PROBLEM:
Keep to the lines between the one holding "Continue the Blender" and the one holding "y, gz(x, y))", inclusive, and write them out exactly.

INFORMATION SUPPLIED:
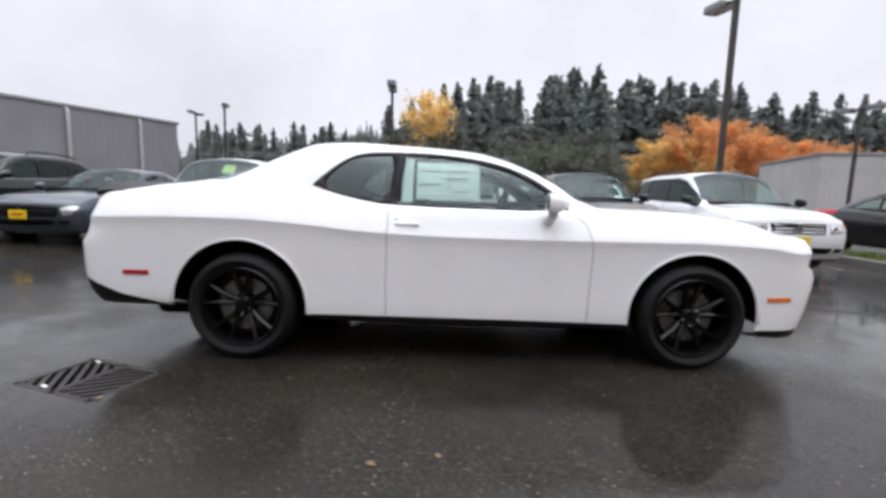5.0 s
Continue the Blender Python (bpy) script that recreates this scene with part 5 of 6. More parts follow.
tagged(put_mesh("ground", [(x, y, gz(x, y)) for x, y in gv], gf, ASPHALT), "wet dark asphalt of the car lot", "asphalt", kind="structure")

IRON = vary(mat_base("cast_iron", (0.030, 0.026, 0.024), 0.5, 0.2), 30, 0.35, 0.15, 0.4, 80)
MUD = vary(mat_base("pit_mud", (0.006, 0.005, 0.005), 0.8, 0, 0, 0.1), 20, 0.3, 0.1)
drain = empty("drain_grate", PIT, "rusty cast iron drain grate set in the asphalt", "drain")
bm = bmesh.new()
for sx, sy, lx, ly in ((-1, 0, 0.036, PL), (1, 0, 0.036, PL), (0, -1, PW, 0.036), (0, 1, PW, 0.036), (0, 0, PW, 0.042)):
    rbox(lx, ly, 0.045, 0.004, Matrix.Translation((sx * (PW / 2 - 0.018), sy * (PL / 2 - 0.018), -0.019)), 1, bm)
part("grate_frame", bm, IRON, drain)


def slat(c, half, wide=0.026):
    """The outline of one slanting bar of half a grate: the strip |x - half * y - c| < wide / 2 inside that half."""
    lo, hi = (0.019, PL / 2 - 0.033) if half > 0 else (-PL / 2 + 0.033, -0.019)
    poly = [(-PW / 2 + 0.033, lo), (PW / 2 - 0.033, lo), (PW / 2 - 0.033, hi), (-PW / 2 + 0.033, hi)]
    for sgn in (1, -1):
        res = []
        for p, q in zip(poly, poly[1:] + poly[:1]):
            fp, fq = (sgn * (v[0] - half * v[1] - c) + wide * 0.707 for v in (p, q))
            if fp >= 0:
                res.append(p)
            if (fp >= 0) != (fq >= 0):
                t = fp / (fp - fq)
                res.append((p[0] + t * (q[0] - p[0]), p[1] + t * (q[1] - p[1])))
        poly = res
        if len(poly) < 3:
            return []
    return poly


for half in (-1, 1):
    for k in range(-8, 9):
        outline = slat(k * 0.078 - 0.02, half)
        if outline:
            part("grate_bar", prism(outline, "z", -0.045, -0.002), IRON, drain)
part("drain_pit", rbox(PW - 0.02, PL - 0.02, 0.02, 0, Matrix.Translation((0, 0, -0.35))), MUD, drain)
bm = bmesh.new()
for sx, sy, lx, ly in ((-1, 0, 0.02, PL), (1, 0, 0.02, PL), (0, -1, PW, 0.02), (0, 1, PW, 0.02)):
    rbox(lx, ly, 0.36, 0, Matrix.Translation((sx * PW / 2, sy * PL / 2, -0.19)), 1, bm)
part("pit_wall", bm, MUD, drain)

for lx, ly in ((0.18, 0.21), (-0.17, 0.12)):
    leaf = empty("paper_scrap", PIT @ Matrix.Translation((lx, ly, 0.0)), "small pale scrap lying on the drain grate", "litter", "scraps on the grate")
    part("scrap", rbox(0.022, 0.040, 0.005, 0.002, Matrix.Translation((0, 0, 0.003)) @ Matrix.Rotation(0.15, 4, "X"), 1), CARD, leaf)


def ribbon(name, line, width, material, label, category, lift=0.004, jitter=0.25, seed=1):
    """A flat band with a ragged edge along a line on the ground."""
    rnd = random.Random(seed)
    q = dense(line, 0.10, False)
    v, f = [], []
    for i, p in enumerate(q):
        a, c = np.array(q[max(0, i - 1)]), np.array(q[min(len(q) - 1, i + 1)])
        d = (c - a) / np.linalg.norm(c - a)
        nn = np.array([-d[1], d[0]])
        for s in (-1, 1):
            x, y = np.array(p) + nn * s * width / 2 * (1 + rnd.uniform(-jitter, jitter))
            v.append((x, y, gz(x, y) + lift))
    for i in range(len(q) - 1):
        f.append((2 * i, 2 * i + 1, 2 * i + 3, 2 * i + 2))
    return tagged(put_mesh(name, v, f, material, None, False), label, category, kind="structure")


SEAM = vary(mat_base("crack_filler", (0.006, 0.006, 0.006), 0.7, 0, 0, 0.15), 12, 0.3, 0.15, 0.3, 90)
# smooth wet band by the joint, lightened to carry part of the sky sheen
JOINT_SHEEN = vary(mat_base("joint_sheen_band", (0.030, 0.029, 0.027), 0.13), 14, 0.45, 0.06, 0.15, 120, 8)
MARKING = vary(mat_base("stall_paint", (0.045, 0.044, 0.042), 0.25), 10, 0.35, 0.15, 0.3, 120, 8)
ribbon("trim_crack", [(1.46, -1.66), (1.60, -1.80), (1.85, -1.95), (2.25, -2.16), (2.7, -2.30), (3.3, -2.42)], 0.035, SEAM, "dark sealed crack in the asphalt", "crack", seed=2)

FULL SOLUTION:
Continue the Blender Python (bpy) script that recreates this scene with part 5 of 6. More parts follow.
tagged(put_mesh("ground", [(x, y, gz(x, y)) for x, y in gv], gf, ASPHALT), "wet dark asphalt of the car lot", "asphalt", kind="structure")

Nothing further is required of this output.